Thomas Kail, who won a Tony for directing the Broadway production of “Hamilton,” remembers an intimate performance about 18 months later when he realized that “Hamilton” possessed something special, even though only two songs had been written at that point.
“It became very apparent to me that something was happening. There was a feeling in that audience that I was able to detect. I said to Lin in 2011, ‘Why don’t we pick a date a few months from now? Do two songs a month, let’s just do a concert. Let’s get our friends together, get a band together, and see what we’ve got.’”
In January of 2012, they did a concert of 10 “Hamilton” songs. “That was a real catalyst,” Kail said.
Blankenbuehler was in the audience that night. “It was undeniable to everyone around me that we were hearing and seeing something special.”
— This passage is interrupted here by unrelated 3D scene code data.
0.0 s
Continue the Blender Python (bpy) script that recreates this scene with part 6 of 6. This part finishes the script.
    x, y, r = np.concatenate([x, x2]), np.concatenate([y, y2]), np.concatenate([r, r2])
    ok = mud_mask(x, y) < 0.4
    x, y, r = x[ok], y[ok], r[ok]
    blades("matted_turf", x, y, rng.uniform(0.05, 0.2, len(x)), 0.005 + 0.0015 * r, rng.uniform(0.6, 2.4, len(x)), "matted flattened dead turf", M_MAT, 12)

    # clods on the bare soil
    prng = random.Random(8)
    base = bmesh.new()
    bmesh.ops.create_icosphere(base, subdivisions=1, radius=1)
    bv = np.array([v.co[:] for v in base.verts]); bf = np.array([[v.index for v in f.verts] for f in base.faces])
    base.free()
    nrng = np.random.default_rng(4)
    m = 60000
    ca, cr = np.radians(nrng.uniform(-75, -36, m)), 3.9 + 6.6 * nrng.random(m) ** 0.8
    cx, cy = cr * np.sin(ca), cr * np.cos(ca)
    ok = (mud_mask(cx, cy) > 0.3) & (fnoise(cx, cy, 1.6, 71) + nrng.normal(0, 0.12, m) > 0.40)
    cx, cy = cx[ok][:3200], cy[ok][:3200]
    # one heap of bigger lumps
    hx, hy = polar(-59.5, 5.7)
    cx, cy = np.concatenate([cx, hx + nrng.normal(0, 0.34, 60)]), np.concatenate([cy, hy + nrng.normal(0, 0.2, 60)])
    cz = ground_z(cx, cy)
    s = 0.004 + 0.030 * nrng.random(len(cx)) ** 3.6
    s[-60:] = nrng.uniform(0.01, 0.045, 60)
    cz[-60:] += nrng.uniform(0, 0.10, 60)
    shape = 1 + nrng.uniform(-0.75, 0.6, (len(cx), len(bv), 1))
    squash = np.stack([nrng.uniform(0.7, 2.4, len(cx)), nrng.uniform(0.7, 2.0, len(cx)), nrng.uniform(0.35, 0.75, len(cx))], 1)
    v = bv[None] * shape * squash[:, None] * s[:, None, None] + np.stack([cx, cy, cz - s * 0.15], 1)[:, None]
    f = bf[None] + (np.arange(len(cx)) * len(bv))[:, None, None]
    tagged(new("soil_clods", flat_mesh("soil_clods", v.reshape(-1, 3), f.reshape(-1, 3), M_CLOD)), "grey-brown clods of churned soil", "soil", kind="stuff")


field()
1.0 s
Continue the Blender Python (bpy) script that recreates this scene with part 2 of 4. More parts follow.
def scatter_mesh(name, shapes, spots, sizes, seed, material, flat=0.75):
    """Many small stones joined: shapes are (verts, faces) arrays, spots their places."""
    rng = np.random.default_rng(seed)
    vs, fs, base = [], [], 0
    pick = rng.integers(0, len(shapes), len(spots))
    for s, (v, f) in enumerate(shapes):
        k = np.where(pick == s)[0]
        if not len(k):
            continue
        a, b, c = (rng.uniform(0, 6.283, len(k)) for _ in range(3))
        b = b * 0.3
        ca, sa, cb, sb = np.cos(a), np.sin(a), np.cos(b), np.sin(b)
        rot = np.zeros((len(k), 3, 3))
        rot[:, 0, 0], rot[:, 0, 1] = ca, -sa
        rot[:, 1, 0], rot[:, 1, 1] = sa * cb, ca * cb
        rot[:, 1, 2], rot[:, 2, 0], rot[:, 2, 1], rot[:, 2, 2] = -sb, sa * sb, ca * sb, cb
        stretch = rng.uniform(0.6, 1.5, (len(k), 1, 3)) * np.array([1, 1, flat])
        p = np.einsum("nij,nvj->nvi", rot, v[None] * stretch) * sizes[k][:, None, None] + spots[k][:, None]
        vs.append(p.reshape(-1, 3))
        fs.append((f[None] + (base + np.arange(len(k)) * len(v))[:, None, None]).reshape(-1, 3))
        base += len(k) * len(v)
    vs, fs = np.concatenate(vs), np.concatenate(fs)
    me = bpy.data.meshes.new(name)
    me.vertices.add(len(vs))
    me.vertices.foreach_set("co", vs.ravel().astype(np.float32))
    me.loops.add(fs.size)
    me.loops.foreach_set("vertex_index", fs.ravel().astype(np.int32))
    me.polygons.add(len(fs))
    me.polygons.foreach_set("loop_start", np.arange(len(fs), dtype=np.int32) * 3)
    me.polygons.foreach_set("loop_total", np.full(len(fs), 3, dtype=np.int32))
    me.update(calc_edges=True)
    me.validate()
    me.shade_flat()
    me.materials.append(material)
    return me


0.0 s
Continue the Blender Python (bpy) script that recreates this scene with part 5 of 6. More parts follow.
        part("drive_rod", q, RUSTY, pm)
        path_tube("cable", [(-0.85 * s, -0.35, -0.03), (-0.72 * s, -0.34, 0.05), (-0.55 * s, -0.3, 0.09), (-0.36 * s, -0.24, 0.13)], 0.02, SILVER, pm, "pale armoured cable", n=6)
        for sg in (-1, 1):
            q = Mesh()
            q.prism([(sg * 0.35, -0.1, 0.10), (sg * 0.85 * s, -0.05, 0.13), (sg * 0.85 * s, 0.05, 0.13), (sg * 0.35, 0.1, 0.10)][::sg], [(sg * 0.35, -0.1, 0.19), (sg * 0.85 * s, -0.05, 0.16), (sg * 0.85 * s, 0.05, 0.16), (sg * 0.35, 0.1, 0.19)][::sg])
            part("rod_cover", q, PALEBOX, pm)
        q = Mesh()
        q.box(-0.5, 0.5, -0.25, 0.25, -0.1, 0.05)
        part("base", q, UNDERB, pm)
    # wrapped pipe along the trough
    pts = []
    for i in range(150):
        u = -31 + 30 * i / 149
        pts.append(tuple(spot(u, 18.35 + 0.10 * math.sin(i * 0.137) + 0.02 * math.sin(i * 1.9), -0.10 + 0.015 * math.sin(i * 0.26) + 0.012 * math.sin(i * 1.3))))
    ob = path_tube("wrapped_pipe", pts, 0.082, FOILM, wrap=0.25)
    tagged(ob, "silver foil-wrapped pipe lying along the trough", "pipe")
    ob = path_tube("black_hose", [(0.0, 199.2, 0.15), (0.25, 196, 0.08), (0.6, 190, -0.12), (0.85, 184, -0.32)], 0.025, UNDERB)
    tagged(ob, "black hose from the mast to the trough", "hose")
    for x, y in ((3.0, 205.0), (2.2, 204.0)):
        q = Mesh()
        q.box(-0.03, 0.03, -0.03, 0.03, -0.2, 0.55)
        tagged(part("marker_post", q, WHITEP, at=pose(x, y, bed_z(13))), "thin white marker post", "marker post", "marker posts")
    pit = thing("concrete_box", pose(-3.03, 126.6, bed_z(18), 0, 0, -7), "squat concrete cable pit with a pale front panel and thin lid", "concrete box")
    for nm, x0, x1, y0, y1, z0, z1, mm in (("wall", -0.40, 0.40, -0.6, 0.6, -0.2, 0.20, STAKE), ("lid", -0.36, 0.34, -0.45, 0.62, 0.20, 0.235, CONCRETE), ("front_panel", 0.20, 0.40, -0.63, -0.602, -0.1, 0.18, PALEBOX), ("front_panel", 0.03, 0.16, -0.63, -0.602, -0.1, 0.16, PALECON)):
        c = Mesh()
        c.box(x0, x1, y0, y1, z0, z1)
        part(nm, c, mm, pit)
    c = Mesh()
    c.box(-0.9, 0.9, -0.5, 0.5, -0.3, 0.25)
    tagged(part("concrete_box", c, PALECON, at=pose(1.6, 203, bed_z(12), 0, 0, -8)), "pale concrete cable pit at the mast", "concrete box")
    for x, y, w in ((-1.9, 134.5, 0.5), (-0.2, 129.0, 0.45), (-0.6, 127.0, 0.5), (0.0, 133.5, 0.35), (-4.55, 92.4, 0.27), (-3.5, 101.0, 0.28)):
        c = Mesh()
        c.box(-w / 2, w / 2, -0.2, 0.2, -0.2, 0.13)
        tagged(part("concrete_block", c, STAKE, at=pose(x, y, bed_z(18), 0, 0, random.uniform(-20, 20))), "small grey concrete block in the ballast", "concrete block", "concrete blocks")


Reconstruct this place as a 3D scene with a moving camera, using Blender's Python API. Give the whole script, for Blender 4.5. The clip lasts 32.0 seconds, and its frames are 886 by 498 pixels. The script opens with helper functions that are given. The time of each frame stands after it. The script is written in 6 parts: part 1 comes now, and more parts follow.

“Special” is a word that everyone associated with “Hamilton” keeps using. Emmy Raver-Lampman, whose credits include playing Elphaba in “Wicked,” says that playing Angelica Schuyler in “Hamilton” is the “biggest challenge I’ve ever faced.” Jordon Donica, who plays the Marquis de Lafayette, is an experienced Shakespearean actor. “It reminds me of the best plays of Shakespeare,” he said. It’s also as long and wordy as Shakespeare, with a script that totals more than 24,000 words, the actor pointed out.
“Hamilton’s” creators say the unprecedented success of the show opens up new doors for what a successful musical can be. Going forward, “There are no rules,” Blankenbuehler said. “Honor what you love. Take those chances, because as long as it’s from a heartfelt place, it’s gonna work.”
“Our show is a love letter to so many shows that came before us,” Kail said. “It’s influenced by musical theater and ‘The Matrix.’ All of those things are in play. This allows people that are making stuff to say, ‘Hey, (my show) can be anything.’”
When: Aug. 11 through Dec. 30. 8 p.m. Tuesdays-Fridays, 2 and 8 p.m. Saturdays, 1 and 7 p.m. Sundays.
Where: Pantages Theatre, 6233 Hollywood Blvd., Los Angeles.